AMBER GPU Compilation Notes#

These notes document the local AMBER GPU patches used for BATTER runs. Apply the AMBER26 netfrc patch first because it affects both NVIDIA CUDA and AMD HIP GPU GTI/TI runs. The AMD section below is limited to GTI/HIP runtime stability patches.

AMBER26 netfrc Patch#

This is an AMBER26 GPU GTI/TI issue and is not AMD-only. It can affect both NVIDIA CUDA and AMD HIP builds.

netfrc is the PME net-force correction switch in the &ewald namelist:

  • netfrc = 1 removes the average nonbonded/PME force offset;

  • netfrc = 0 leaves the forces exactly as computed.

AMBER24 defaulted to netfrc = 1 for MD runs whenever imin = 0. AMBER26 changed the default so that restrained runs with ntr = 1 use netfrc = 0:

if (imin .eq. 0 .and. ntr .eq. 0) then
  netfrc = 1
else
  netfrc = 0
end if

For GPU GTI softcore/TI, this can destabilize the force finalization path. In the failing BATTER case, the run eventually reported an illegal memory access while copying the 42-term energy buffer, but the trigger was the AMBER26 ntr = 1 default selecting netfrc = 0.

The local AMBER26 patch is in:

pmemd26_src/src/pmemd/src/mdin_ewald_dat.F90

It keeps the AMBER26 default for non-GTI and non-TI restrained runs, but restores the AMBER24-style MD default for CUDA/HIP GTI TI runs:

if (netfrc .lt. 0) then
#if defined(CUDA) && defined(GTI)
  ! GPU GTI force finalization is sensitive to disabling the PME net-force
  ! correction.  Keep the normal MD default for TI even when ntr is set.
  if (imin .eq. 0 .and. (ntr .eq. 0 .or. icfe .ne. 0)) then
#else
  if (imin .eq. 0 .and. ntr .eq. 0) then
#endif
    netfrc = 1
  else
    netfrc = 0
  end if
end if

The warning for netfrc == 1 with restraints is also narrowed so GPU GTI TI does not warn for this intentional default, while minimization and non-TI restrained runs still warn.

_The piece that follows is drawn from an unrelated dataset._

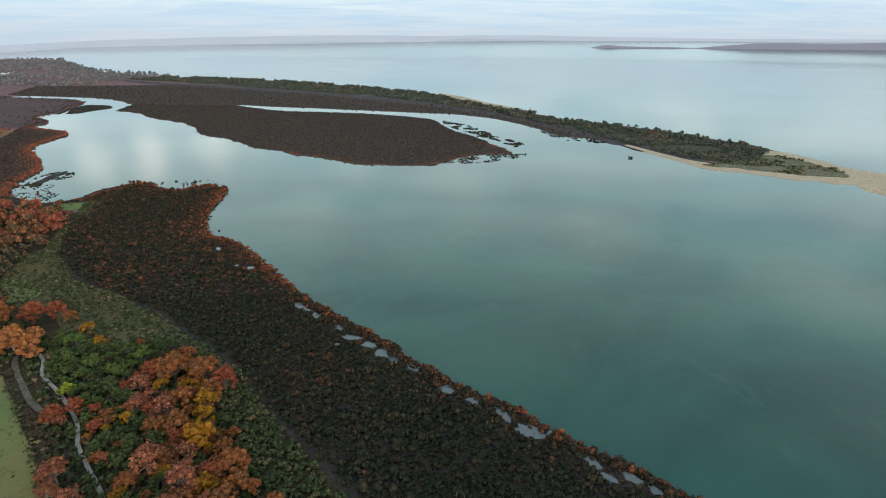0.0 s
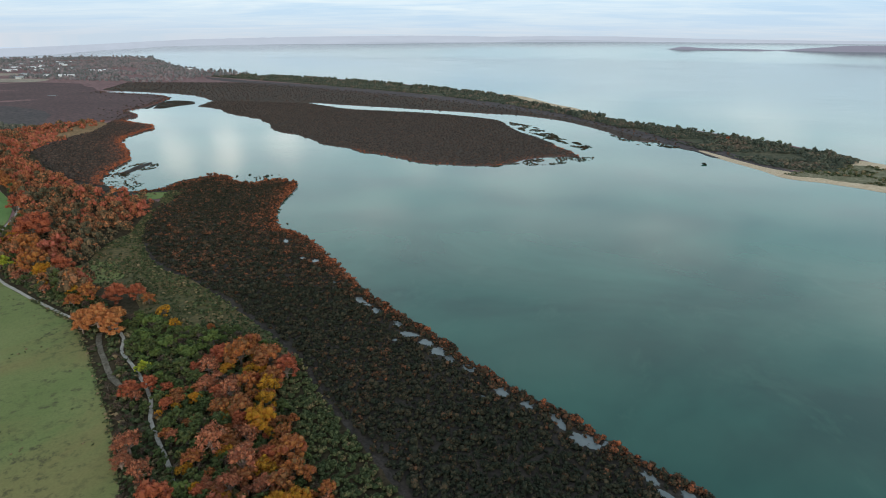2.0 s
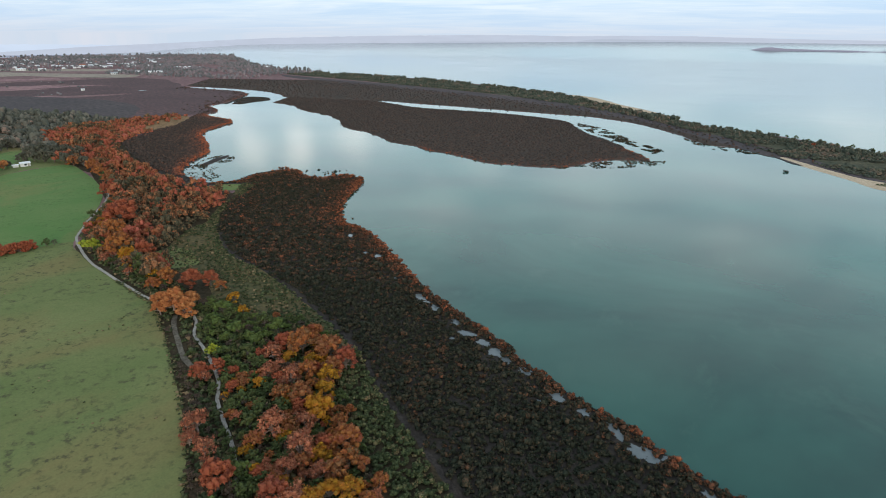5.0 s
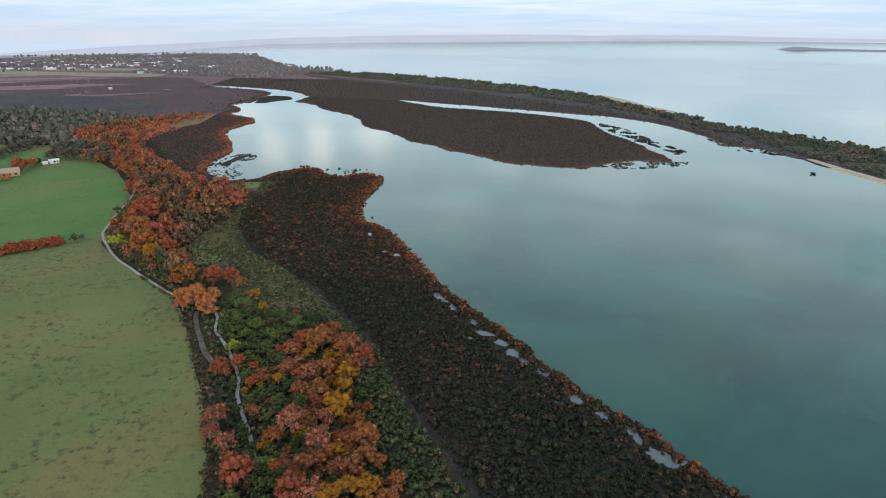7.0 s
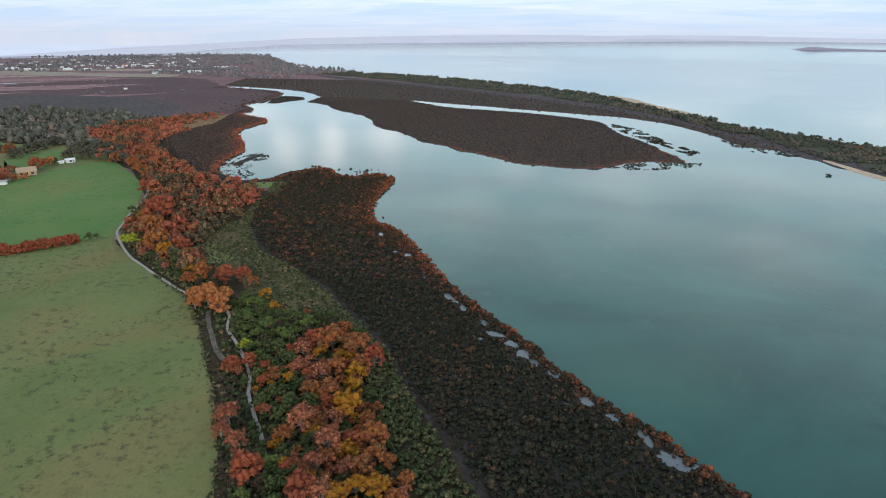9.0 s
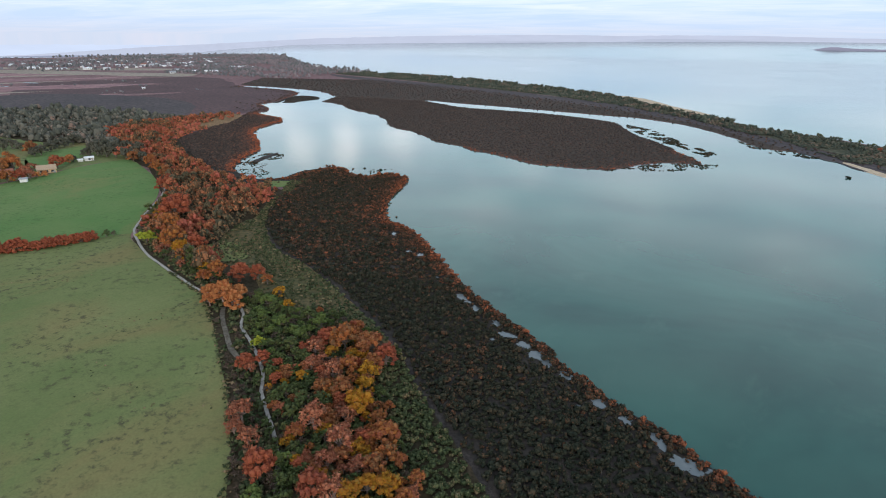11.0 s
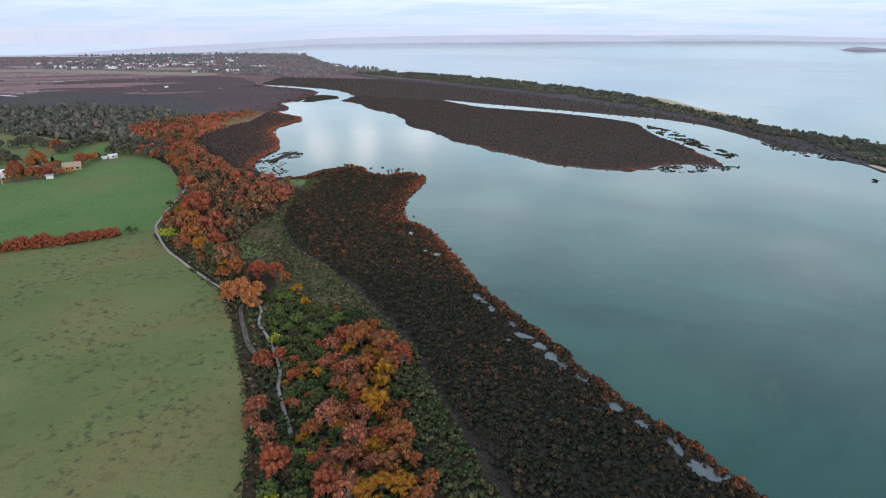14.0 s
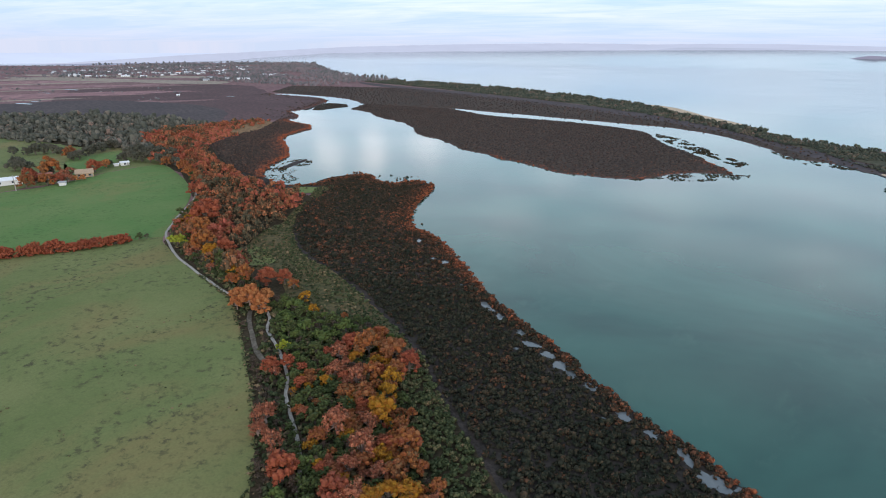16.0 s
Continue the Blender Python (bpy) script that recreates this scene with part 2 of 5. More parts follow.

If using an unpatched AMBER26 build, add this namelist to affected BATTER input files as a workaround:

&ewald
  netfrc = 1,
/

AMD GPU GTI/HIP Runtime Patches#

These patches are for ROCm/HIP stability in GTI/TI runs. The observed symptoms were HSA memory aperture violations, illegal memory accesses, or follow-on hipGetDevice failures during TI/softcore simulations.

gti_cuda.cu

In ik_BuildTINBList, keep the launch shape for the GTI neighbor-list phases at:

threadsPerBlock = 128;
blocksToUse = gpu->blocks;

This matches the older working pmemd24 HIP behavior. On Frontier/ROCm, the larger architecture-dependent launch shapes could fail later in kernels such as kCalculateTIKineticEnergy_kernel even though the original fault came from GTI neighbor-list construction.

gti_general_kernels.cu

In vec_sync, keep the combinedMode cases split explicitly. The ROCm-sensitive case is combinedMode == 2: copy a0 into temporaries before writing a1.

T vx = pVector[a0];
T vy = pVector[a0 + cSim.stride];
T vz = pVector[a0 + cSim.stride2];
pVector[a1] = vx;
pVector[a1 + cSim.stride] = vy;
pVector[a1 + cSim.stride2] = vz;

This preserves the intended V0 -> V1 sync while avoiding the old shared branch that faulted in kgSyncVector_kernel under ROCm.

These AMD/HIP runtime patches should not be applied blindly to NVIDIA-specific launch tuning. The netfrc patch above is the cross-vendor AMBER26 fix; the GTI/HIP launch and vec_sync changes are ROCm stability fixes.